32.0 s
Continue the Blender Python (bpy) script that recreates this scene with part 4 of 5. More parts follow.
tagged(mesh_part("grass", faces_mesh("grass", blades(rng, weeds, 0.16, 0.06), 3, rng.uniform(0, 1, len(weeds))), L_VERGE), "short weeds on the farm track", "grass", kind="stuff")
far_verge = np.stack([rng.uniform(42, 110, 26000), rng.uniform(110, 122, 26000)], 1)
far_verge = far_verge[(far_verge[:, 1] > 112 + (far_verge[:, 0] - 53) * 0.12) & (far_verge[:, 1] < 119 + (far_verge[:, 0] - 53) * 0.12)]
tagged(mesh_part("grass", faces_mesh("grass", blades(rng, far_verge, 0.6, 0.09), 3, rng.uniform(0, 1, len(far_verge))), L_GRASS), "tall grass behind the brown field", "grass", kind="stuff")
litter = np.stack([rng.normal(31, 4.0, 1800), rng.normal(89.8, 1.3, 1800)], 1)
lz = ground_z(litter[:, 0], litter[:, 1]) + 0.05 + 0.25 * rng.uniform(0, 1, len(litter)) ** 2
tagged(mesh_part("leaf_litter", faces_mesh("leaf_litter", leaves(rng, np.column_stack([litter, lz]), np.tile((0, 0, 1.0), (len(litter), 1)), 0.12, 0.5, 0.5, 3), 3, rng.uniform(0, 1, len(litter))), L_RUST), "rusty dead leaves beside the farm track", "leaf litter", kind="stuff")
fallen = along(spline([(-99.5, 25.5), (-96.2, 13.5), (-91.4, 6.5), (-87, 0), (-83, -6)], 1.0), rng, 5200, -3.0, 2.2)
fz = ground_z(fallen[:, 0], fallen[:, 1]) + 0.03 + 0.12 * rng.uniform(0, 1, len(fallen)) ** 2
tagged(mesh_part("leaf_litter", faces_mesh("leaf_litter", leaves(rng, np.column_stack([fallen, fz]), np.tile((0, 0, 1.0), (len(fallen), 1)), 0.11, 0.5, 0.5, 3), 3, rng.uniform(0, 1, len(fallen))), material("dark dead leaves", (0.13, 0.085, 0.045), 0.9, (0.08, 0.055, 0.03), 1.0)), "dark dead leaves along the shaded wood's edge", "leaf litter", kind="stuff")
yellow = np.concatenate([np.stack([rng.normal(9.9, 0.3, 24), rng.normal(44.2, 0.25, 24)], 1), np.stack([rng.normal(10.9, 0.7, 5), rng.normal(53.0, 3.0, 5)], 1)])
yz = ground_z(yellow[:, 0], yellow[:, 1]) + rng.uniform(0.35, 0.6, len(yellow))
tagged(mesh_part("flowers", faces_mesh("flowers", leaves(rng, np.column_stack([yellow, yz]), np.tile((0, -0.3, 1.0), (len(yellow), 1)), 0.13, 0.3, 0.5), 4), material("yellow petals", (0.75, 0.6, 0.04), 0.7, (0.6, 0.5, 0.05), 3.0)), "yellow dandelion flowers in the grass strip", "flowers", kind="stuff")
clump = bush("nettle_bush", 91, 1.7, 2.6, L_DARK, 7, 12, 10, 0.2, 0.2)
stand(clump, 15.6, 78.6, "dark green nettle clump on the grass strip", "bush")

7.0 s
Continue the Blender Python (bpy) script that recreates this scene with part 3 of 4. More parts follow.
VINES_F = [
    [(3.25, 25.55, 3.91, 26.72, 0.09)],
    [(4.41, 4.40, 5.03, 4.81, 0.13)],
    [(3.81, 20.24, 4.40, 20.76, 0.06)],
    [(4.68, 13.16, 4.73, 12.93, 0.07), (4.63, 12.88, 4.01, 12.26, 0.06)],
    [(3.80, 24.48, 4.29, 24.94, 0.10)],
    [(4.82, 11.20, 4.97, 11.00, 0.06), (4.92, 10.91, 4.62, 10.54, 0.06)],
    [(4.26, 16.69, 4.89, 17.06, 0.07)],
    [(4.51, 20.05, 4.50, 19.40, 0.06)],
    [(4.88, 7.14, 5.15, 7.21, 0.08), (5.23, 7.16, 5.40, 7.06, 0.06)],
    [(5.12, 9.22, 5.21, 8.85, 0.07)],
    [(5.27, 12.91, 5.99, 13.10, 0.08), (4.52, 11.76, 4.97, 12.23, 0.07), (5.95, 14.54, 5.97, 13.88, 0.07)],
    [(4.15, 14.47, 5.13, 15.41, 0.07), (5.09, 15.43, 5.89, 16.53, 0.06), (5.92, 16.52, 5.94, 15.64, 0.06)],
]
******
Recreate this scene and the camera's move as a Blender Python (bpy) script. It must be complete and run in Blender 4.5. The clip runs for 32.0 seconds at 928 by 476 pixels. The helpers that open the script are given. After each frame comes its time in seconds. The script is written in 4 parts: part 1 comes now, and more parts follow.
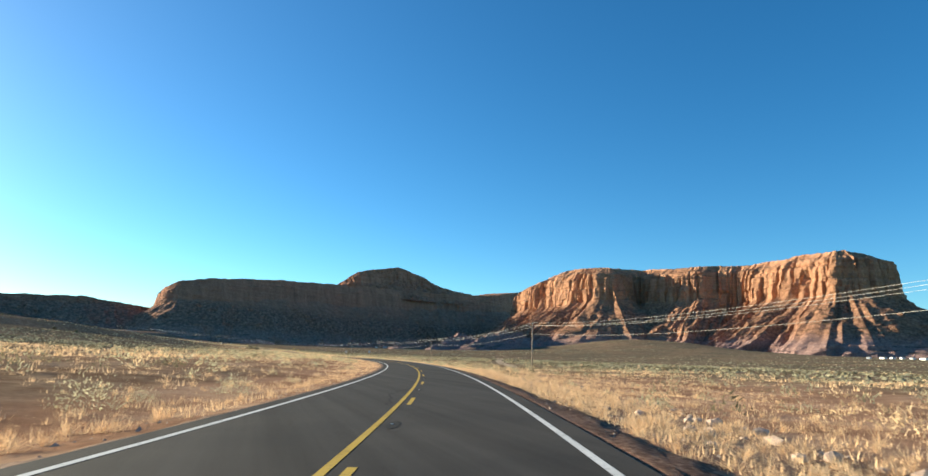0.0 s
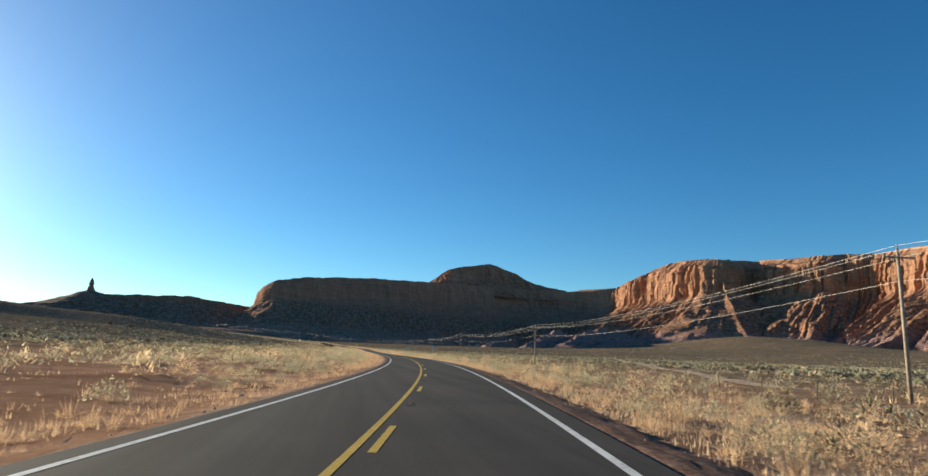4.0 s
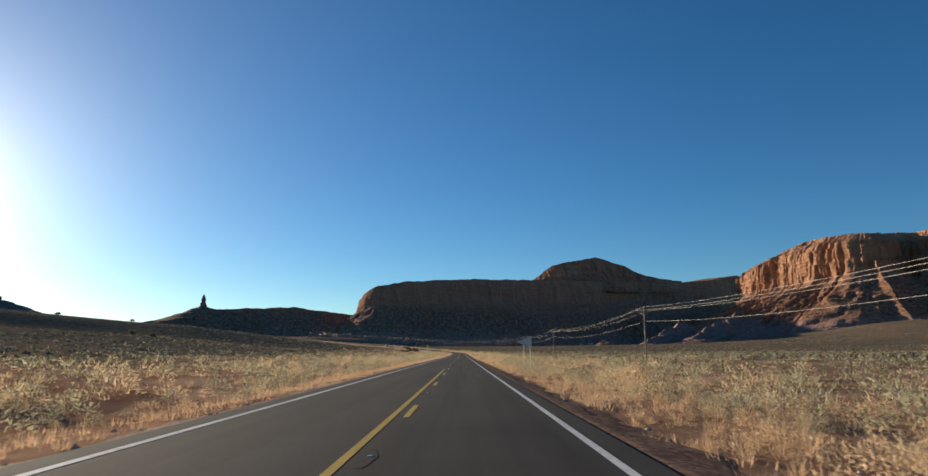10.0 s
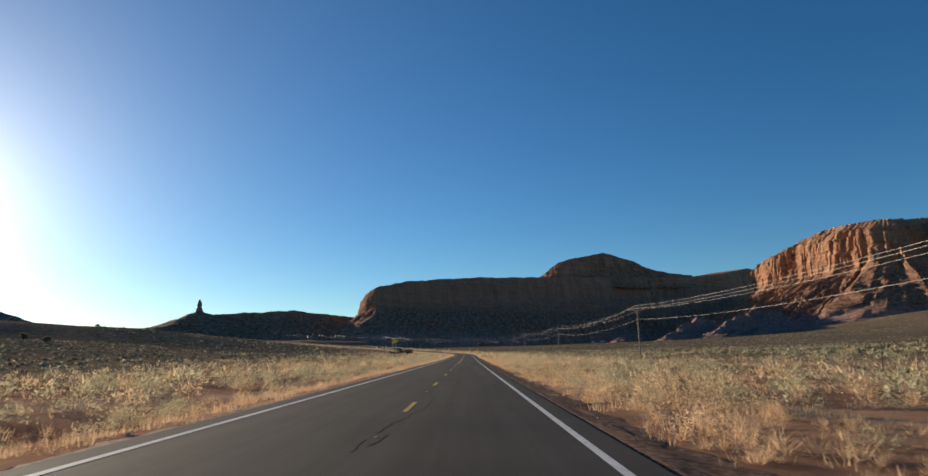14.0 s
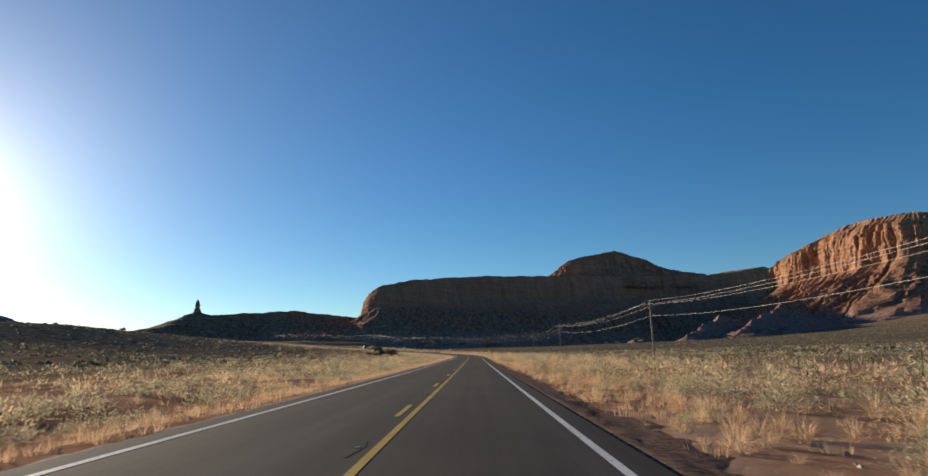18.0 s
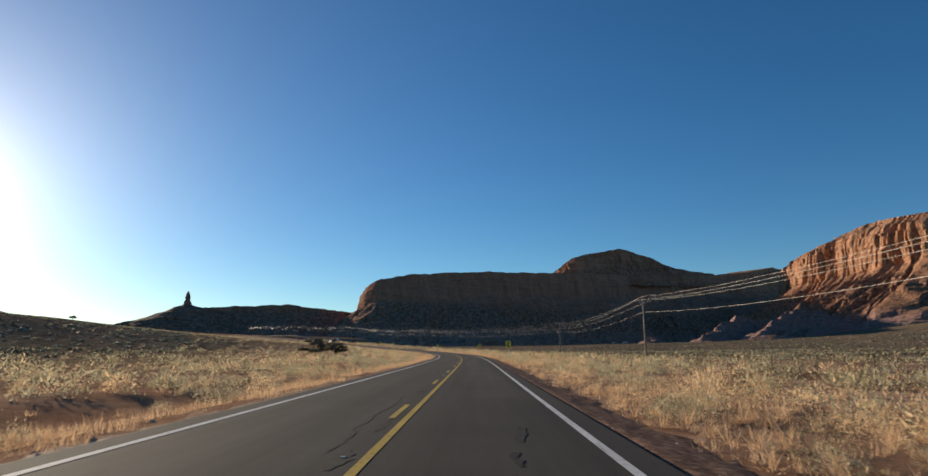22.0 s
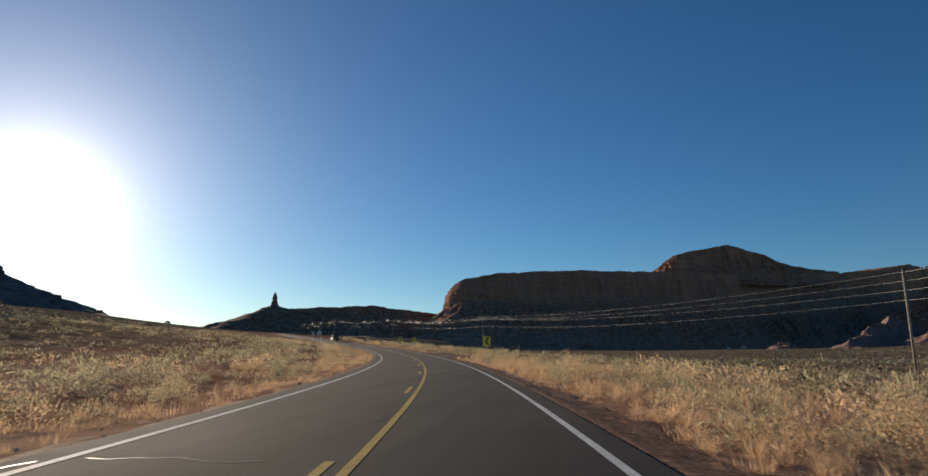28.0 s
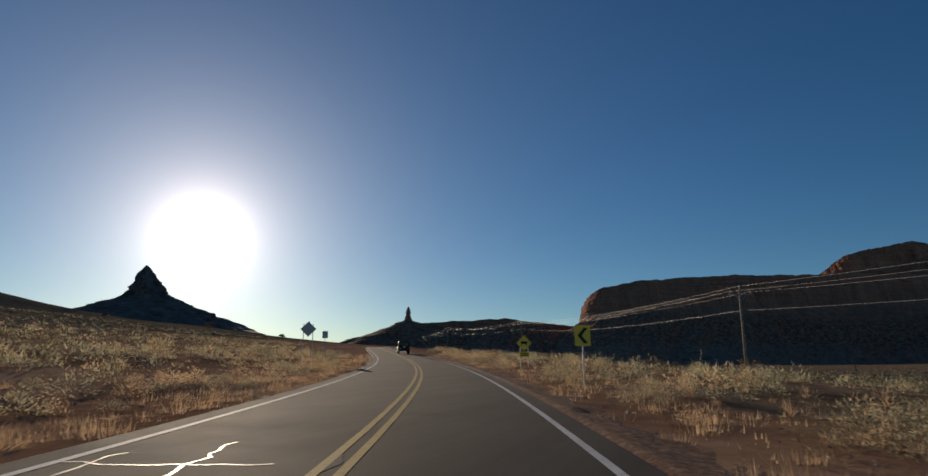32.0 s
******
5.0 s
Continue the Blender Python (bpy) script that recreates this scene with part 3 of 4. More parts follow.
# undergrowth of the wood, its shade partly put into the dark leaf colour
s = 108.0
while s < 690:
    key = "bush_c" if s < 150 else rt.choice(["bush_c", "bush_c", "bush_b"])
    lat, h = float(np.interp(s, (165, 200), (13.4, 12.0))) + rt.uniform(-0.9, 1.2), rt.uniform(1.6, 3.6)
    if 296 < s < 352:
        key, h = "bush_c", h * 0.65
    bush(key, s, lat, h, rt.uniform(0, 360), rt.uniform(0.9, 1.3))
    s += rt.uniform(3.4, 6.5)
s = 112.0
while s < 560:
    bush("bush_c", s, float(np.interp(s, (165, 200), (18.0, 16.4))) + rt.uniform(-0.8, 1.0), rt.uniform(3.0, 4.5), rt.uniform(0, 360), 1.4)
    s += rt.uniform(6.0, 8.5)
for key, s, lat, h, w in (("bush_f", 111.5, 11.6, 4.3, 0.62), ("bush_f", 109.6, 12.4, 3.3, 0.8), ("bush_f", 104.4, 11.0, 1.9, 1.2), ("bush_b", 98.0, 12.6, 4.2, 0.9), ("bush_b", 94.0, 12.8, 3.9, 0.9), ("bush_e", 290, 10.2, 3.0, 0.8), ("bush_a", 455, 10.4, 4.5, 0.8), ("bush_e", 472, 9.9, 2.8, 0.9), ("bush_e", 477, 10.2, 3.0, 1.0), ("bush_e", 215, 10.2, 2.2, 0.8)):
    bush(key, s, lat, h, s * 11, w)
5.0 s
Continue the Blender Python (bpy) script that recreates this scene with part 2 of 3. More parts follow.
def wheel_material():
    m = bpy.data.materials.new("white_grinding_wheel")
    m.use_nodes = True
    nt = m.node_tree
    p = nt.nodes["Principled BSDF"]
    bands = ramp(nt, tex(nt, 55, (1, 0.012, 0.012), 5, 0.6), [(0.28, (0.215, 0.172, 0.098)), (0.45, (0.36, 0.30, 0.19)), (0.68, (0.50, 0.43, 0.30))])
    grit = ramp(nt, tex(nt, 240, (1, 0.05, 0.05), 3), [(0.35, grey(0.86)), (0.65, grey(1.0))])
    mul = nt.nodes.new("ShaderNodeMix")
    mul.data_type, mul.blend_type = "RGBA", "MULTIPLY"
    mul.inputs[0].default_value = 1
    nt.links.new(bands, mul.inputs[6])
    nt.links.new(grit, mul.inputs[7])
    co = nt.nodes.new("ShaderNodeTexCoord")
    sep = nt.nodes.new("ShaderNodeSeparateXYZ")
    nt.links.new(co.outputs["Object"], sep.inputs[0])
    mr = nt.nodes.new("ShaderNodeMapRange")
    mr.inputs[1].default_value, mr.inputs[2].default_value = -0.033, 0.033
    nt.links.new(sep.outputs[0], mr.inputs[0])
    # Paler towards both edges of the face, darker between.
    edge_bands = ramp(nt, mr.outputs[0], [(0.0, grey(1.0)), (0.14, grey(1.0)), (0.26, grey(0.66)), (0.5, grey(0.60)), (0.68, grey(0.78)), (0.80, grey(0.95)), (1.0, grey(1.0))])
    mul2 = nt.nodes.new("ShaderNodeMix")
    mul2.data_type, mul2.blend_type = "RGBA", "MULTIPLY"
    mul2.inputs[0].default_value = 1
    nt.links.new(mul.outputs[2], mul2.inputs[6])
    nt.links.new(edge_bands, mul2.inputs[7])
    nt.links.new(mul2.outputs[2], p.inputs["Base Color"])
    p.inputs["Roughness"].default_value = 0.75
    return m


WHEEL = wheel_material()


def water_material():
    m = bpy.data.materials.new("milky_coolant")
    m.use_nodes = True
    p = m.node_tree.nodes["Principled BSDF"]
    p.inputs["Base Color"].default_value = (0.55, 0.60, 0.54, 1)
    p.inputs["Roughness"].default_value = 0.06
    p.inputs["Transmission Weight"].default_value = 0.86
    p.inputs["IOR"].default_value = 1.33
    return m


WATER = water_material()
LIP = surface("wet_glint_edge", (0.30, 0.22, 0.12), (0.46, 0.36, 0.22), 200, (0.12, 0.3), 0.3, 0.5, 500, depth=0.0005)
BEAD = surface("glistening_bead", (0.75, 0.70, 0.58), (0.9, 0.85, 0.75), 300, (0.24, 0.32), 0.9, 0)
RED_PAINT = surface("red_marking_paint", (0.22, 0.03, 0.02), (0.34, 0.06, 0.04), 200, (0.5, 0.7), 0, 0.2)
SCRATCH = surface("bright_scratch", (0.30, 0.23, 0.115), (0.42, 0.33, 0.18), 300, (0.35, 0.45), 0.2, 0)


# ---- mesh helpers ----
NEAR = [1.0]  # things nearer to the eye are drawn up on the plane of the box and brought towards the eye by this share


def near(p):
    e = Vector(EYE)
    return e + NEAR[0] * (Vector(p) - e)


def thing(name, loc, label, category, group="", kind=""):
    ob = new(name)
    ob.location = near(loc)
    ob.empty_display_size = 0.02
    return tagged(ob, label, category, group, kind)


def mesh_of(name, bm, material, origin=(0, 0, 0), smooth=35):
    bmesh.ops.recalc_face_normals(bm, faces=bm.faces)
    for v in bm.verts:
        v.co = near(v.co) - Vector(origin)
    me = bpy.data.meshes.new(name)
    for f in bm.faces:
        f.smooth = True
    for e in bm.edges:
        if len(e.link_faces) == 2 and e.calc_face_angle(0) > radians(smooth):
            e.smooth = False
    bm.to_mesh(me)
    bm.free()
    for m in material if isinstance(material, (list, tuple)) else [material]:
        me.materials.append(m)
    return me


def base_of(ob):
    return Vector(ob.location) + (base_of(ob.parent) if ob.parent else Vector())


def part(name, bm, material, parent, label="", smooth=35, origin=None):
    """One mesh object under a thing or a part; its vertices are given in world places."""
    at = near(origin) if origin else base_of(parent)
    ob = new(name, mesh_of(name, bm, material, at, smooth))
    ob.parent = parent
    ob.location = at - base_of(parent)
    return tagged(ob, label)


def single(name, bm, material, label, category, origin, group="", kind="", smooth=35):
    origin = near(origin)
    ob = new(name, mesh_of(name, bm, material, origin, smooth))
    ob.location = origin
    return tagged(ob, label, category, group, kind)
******
→ **What to do**: For the entries above, count the lines that contain the string "Continue", and state that number without further comment.

→ **Result**: 4